May. 23rd, 2016

The last WWII novel ("The City of Thieves") left me too depressed for words or completion. Anthony Doerr is gentler, thankfully.
  • To the bombardiers the walled city on its granite headland drawing ever closer, looks like an unholy tooth, something black and dangerous, a final abscess to be lanced away.
  • She could hear the bombers when they are three miles away, a mounting static, the hum inside a seashell.
  • a small inclination everyday toward success or failure, but no curses.
  • "I heard that the diamond is like a piece of light from the original world, before it fell. A piece of light rained to earth from God."
  • Her fingers walked the tightrope of sentences.
  • Even the poorest pithouse possess the state-sponsored Volksempfänger VE301, a mass-produced radio stamped with an eagle and a swastika, incapable of shortwave, marked only with German frequencies.
  • The war drops its question mark.
  • And yet everything radiates tension, as if the city has been built upon the skin of a balloon and someone is inflating it toward the breaking point.
  • Open your eyes, concluded the man, and see what you can with them before they close forever, and then a piano comes on, playing a lonely song that sounds to Werner like a golden boat traveling a dark river, a progression of harmonies that transfigures Zollverein: the houses turned to mist, the mines filled in, the smokestacks fallen, an ancient sea spilling through the streets, and the air streaming with possibility.
  • The appetite for oxygen is such that objects heavier than house cats are dragged into flames.
  • They are each a mound of clay, and the potter that is the portly shiny-faced commandant is throwing four hundred identical pots.
  • (The villain enters on stage:) All of Europe, and he aims to find one pebble tucked inside its folds.
  • (Couch surfing with her shell-shocked great uncle:) They visit Scotland, New York city, Santiago. More than once they put on winter coats and visit the moon.
  • (Under magnesium flash meant to illuminate for snipers:) I'd become paralysed sometimes. I could not move any part of my body, not even my fingers, not even my eyelids. Henri would stay right beside me, whisper those (radio) scripts, the ones we recorded, sometimes all night, over and over, as though weaving some kind of protective screen around us until morning comes.

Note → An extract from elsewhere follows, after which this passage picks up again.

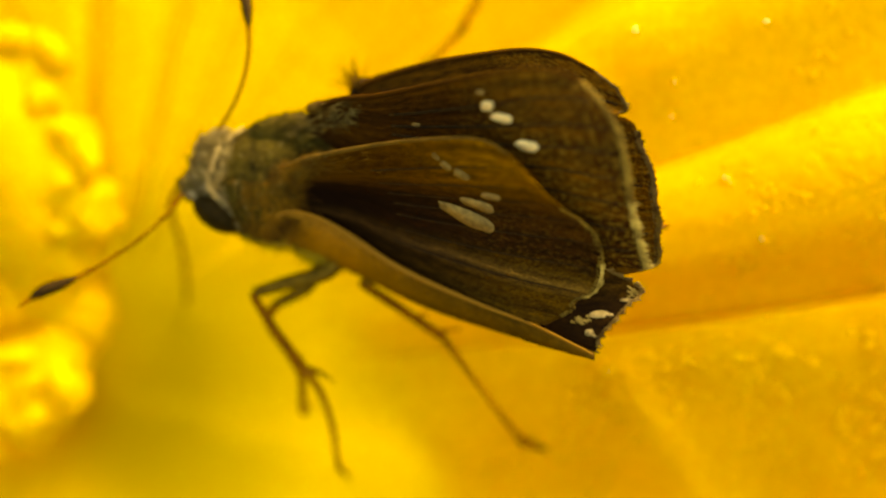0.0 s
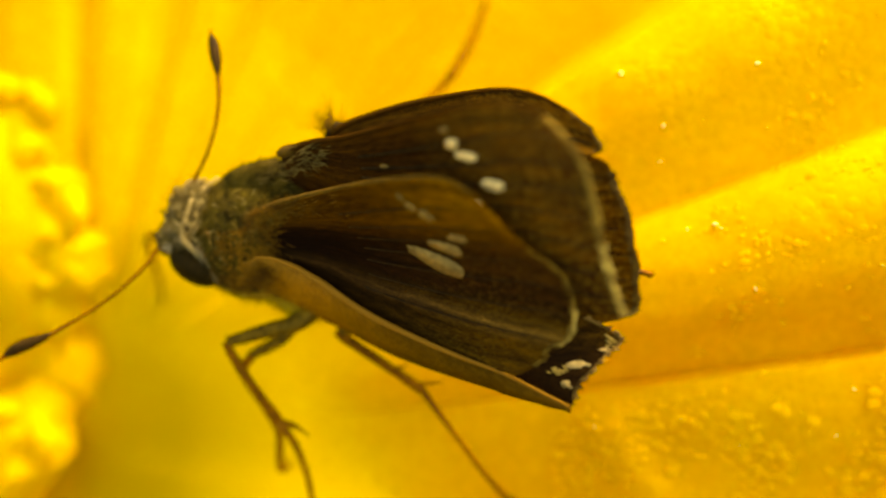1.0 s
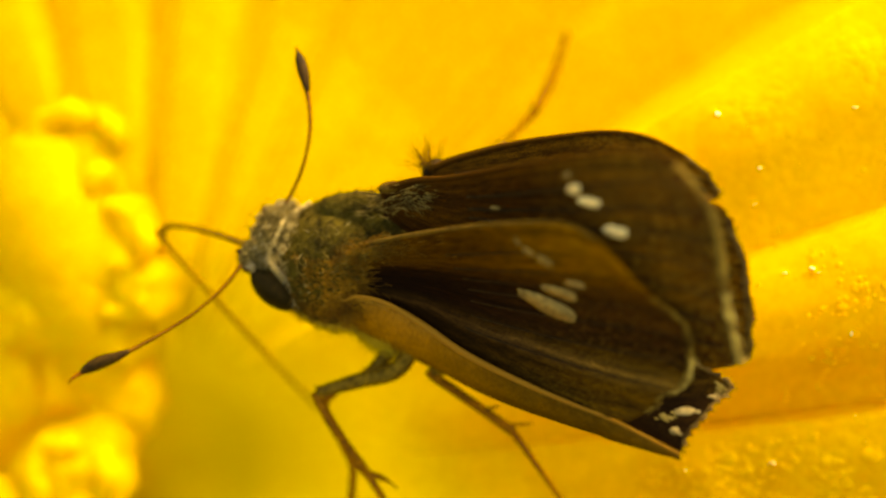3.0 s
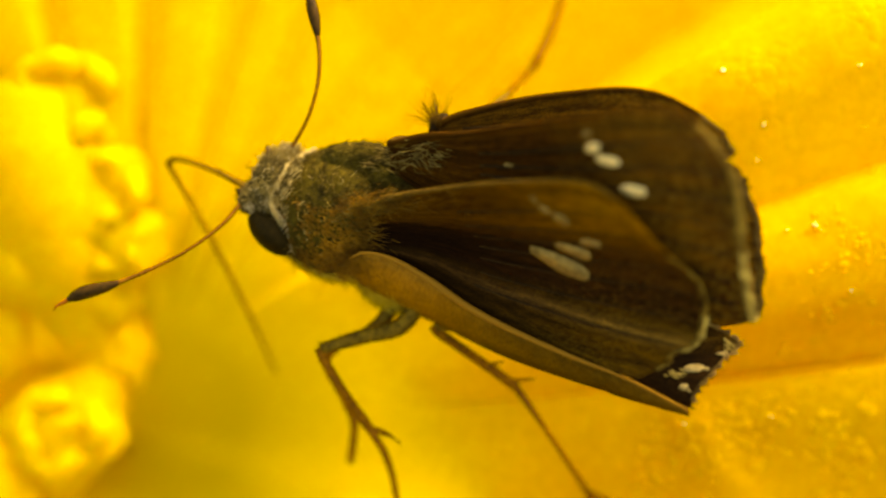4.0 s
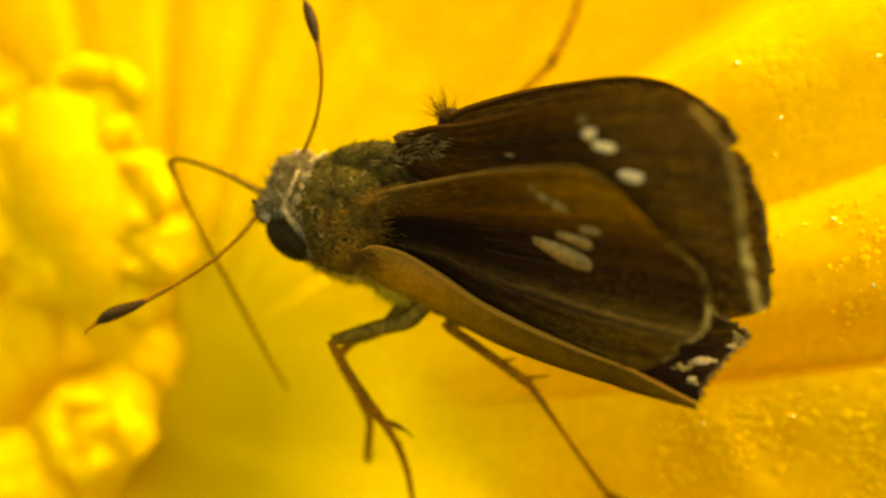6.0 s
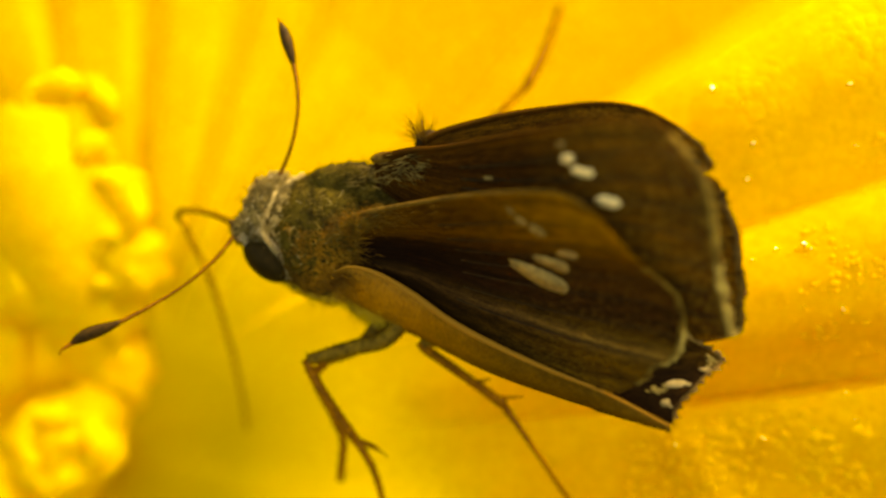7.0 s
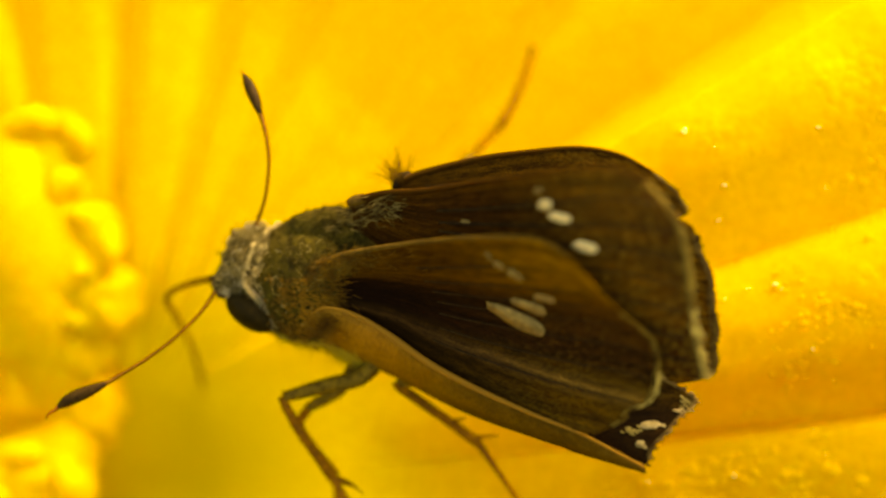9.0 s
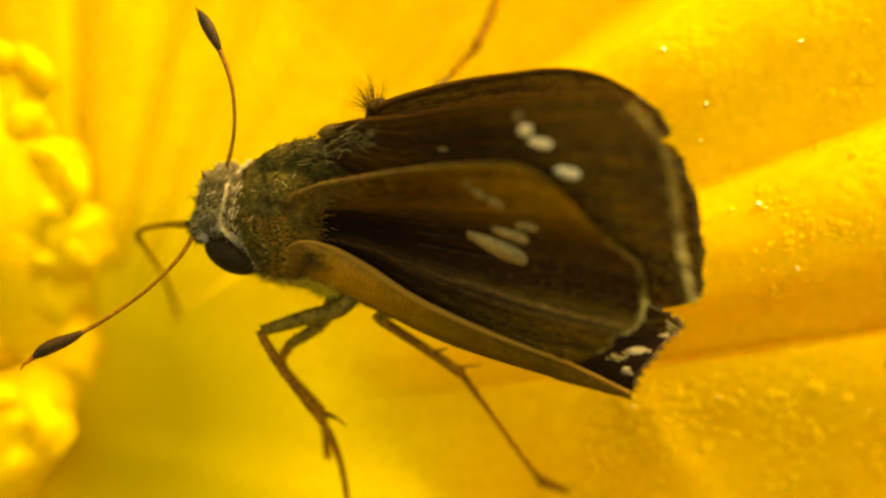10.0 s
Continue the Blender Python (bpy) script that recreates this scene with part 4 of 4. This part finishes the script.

  • endure the slow rain of time / the daylight unwinds from the trees
  • I just want something very smaller, smaller than both of your kneecaps.
  • Others would use scanners, pistol barrels, explosives, muscle. Von Rumple would use the cheapest materials, only minutes, only hours.   
  • Artillery has stopped for the moment, and the pre-dawn fires inside the walls have taken on a steady middle life, an adulthood.
  • Berlin, the very name like two sharp bells of glory.
  • Werner tries to see what Fredrick sees, a time before photography, before binoculars, and here's someone willing to tramp out into a wilderness brimming with the unknown and bring back paintings. A book not so much full of birds as full of evanescence, of blue-winged, trumpeting mysteries.
  • (The Old Women's Resistance Club)
  • Each story Werner hears contains its own flaws and contradictions, as if truth is a machine with its gears not meshing.
  • leave them glazed and dazzled, as if they ward off a vast and inevitable tidal wave of anguish only by staying drunk forever on rigor, exercise and gleaming boot leather.
  • (His sister,) the static in his signal that they can sense
  • (News of father's death:) The boy looks up at them, mouth full and an unsteady face, and follow the officers out.
  • (After rigging out a radio after the bomb raid:) Static, rich and steady.
  • The air swarms with (static) day in and night, a great, sad, sinister Ukrainian static that seems to be here long before humans have figured out how to hear it.
  • Werner withdraw the aerial, and they grind off the road, directly through the sunflowers, punching them down as they go. The tallest are nearly as tall as the truck, and their big dry heads drum against the roof of the cab and the sides of the box.
  • The echo of the broadcast seemed to glimmer in the air for a moment, as though he could reach out and let it float down into his hands.
  • Now it seems there are only shadows and silence. Silence is the fruit of the occupation; it hangs in branches, seeps from gutters…So many windows are dark. It’s as if the city has become a library of books in an unknown language, the houses great shelves of illegible volumes, the lamps all extinguished.
  • shits out all his civilization / seismic, engulfing indifference of the world
  • (Start of Clare de Lune:) the chords rising peacefully, each a candle leading deeper into a forest.
  • Everywhere hung arcades and curtains and pendants of flowers.
  • Big Claudia had chanced upon a paper bakery box, sealed with gold tape, blocks of grease showed through the cardboard. Together the girls stared at it, like something from an unfallen world.
  • It's the obliviousness of our children that saves us.